Transit 101: Looking To Other Cities

NASHVILLE, Tenn. - When it comes to major transit cities, 31 of 35 lost ridership in 2017. 

Leading up to the transit vote, a big group from Nashville traveled to Seattle to learn from the city considered one of the success stories.

Seattle now boasts that half of its downtown workers use transit to get to work. Only 25 percent still drive alone. It is a much denser city than Nashville, but also has several options including street cars, light rail, rapid buses, and a commuter train. 

So far Seattle voters have passed three major referendums on transit. Officials there have applauded the Nashville plan. 

But transit isn't going so smoothly in other cities. Cities with "legacy" transit systems that haven't been significantly updated or changed are losing riders. That's being attributed to people using ride share or working from home more.

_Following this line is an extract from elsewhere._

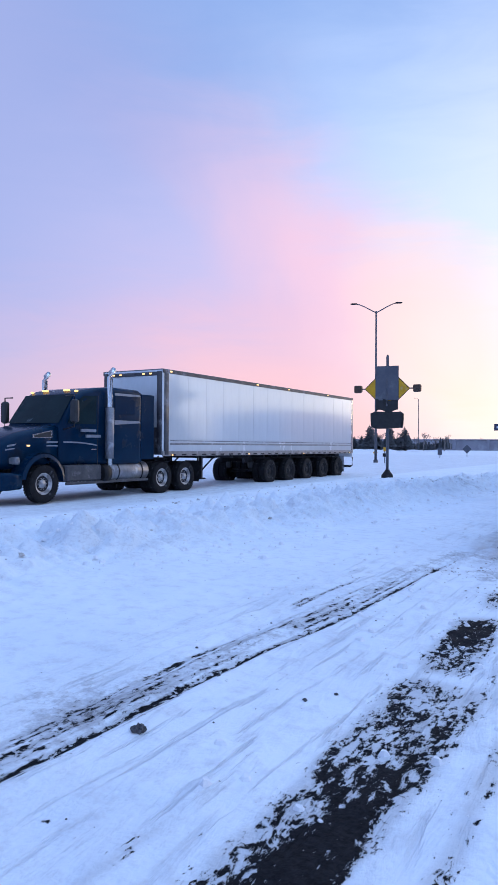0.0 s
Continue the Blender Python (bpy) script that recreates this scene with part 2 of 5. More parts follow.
pink_lit = lit("pinkish_lamp", (1.0, 0.20, 0.12), 1.6, (0.6, 0.2, 0.15))
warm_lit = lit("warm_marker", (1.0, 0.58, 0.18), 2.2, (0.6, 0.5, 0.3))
# rims emit a weak pink, standing in for light spilled by the diodes
rim_lit = lit("lamp_rim_glow", (1.0, 0.22, 0.22), 0.42, (0.5, 0.2, 0.2))
hot_red = lit("hot_red_lamp", (1.0, 0.13, 0.03), 2.6, (0.5, 0.05, 0.02))
white_lit = lit("plate_lamp", (1.0, 0.92, 0.7), 1.6, (0.7, 0.7, 0.6))
plate_m = stuff("number_plate", (0.15, 0.157, 0.16), (0.09, 0.094, 0.10), 20.0, 0.5)
plate_ink = stuff("plate_ink", (0.05, 0.10, 0.14), (0.10, 0.14, 0.18), 30.0, 0.6)
placard_m = stuff("frosty_placard", (0.24, 0.25, 0.29), (0.34, 0.36, 0.40), 9.0, 0.6, bump=0.4)
sign_yellow = stuff("sign_yellow", (0.80, 0.42, 0.008), (0.68, 0.34, 0.006), 3.0, 0.45, grime=(0.6, 0.5, 0.3), gs=3.0, ga=0.12)
sign_grey = stuff("sign_back_grey", (0.13, 0.135, 0.16), (0.10, 0.105, 0.13), 3.0, 0.5, 0.5, grime=(0.17, 0.175, 0.20), gs=2.5, ga=0.25)
bag_black = stuff("black_plastic_wrap", (0.008, 0.008, 0.010), (0.018, 0.018, 0.02), 7.0, 0.4, bump=1.0, bscale=14.0)
beacon_m = stuff("wrapped_beacon", (0.05, 0.032, 0.025), (0.10, 0.06, 0.04), 14.0, 0.6, bump=0.8, bscale=25.0)
pole_m = stuff("galvanised_pole", (0.10, 0.10, 0.12), (0.15, 0.15, 0.17), 4.0, 0.55, 0.5, bump=0.1)
wood_pole = stuff("weathered_pole", (0.10, 0.085, 0.075), (0.15, 0.13, 0.12), 5.0, 0.8)
# needle colour lifted to stand in for haze of blowing snow
needles = stuff("haze_paled_needles", (0.065, 0.072, 0.080), (0.11, 0.115, 0.125), 1.5, 0.9)
twigs = stuff("bare_twigs", (0.17, 0.145, 0.145), (0.24, 0.21, 0.21), 1.5, 0.9)
# lightened, purplish grey: distance haze is painted into this concrete
concrete = stuff("haze_paled_concrete", (0.30, 0.29, 0.33), (0.36, 0.35, 0.39), 0.4, 0.85, grime=(0.48, 0.48, 0.52), gs=0.25, ga=0.35)
sign_blue = stuff("dark_blue_sign", (0.035, 0.045, 0.09), (0.05, 0.06, 0.11), 1.0, 0.5)
sign_white = stuff("white_sign", (0.75, 0.75, 0.78), (0.65, 0.65, 0.7), 2.0, 0.5)
green_sign = stuff("green_sticker", (0.09, 0.15, 0.14), (0.20, 0.25, 0.26), 20.0, 0.6)


def crusted(name, paint, centre_x, ovals):
    """Door skin plastered with wind-blown snow, bare where it slid off: ovals are (x, z, half width, half height) of the bare places."""
    m = bpy.data.materials.new(name)
    nt = nodes_of(m)
    b = N(nt)
    co = b.add("ShaderNodeTexCoord").outputs["Object"]
    sep = b.add("ShaderNodeSeparateXYZ")
    nt.links.new(co, sep.inputs[0])
    x, z = sep.outputs[0], sep.outputs[2]
    wob = b.math("SUBTRACT", b.noise(co, 3.2, 5.0, 0.6, 0.5), 0.5)
    fine = b.math("SUBTRACT", b.noise(co, 22.0, 4.0, 0.6), 0.5)
    bare = None
    for ox, oz, rx, rz in ovals:
        dx = b.math("DIVIDE", b.math("SUBTRACT", x, ox), rx)
        dz = b.math("DIVIDE", b.math("SUBTRACT", z, oz), rz)
        d = b.math("SQRT", b.math("ADD", b.math("MULTIPLY", dx, dx), b.math("MULTIPLY", dz, dz)))
        d = b.math("ADD", d, b.math("ADD", b.math("MULTIPLY", wob, 1.1), b.math("MULTIPLY", fine, 0.10)))
        s = b.step(d, 1.16, 0.84)
        bare = s if bare is None else b.math("MAXIMUM", bare, s)
    # thin see-through frost band low on the door
    zz = b.math("ADD", z, b.math("MULTIPLY", wob, 0.5))
    band = b.math("MULTIPLY", b.step(zz, 2.30, 1.98), b.step(zz, 1.50, 1.66))
    xx = b.math("ABSOLUTE", b.math("SUBTRACT", x, centre_x))
    band = b.math("MULTIPLY", band, b.step(b.math("ADD", xx, b.math("MULTIPLY", wob, 0.5)), 0.62, 0.30))
    band = b.math("MULTIPLY", band, b.math("ADD", 0.80, b.math("MULTIPLY", fine, 0.4)), clamp=True)
    thin = b.math("MAXIMUM", b.math("MULTIPLY", bare, 0.40), b.math("MULTIPLY", band, 1.0))
    col = b.mix(b.step(b.noise(co, 6.0), 0.3, 0.7), (0.80, 0.83, 0.89), (0.70, 0.73, 0.80))
    col = b.mix(thin, col, paint)
    p = b.add("ShaderNodeBsdfPrincipled", Roughness=0.62)
    b.put(p, "Base Color", col)
    h = b.math("ADD", b.math("MULTIPLY", b.math("SUBTRACT", 1.0, bare), 0.9), b.math("ADD", b.math("MULTIPLY", wob, 0.35), b.math("MULTIPLY", fine, 0.10)))
    bp = b.add("ShaderNodeBump", Strength=0.7, Distance=0.03)
    nt.links.new(h, bp.inputs["Height"])
    nt.links.new(bp.outputs[0], p.inputs["Normal"])
    o = b.add("ShaderNodeOutputMaterial")
    nt.links.new(p.outputs[0], o.inputs["Surface"])
    return m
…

Why can't Nashville just do a ride share based transit system, like vanpooling or Uber and Lyft?

Most transit experts will say that it doesn't get enough cars off the road. In Seattle, they say it's all a part of the mix. It has the largest vanpooling program in the country, but still only 1.3 percent of their population uses it. The program mostly targets suburban workers who don't live close to transit.

And Uber and Lyft generally endorse transit, like they have in Nashville. They say they can get people the first or last mile they need to go without clogging up the roads along the entire route.

And Seattle isn't always a perfect model: it has gone over budget on several projects - one of them is currently stalled as a result.

But people there are quick to point out they've been under budget on some projects too. And they believe they would not have the large companies settling there without the transit options they have.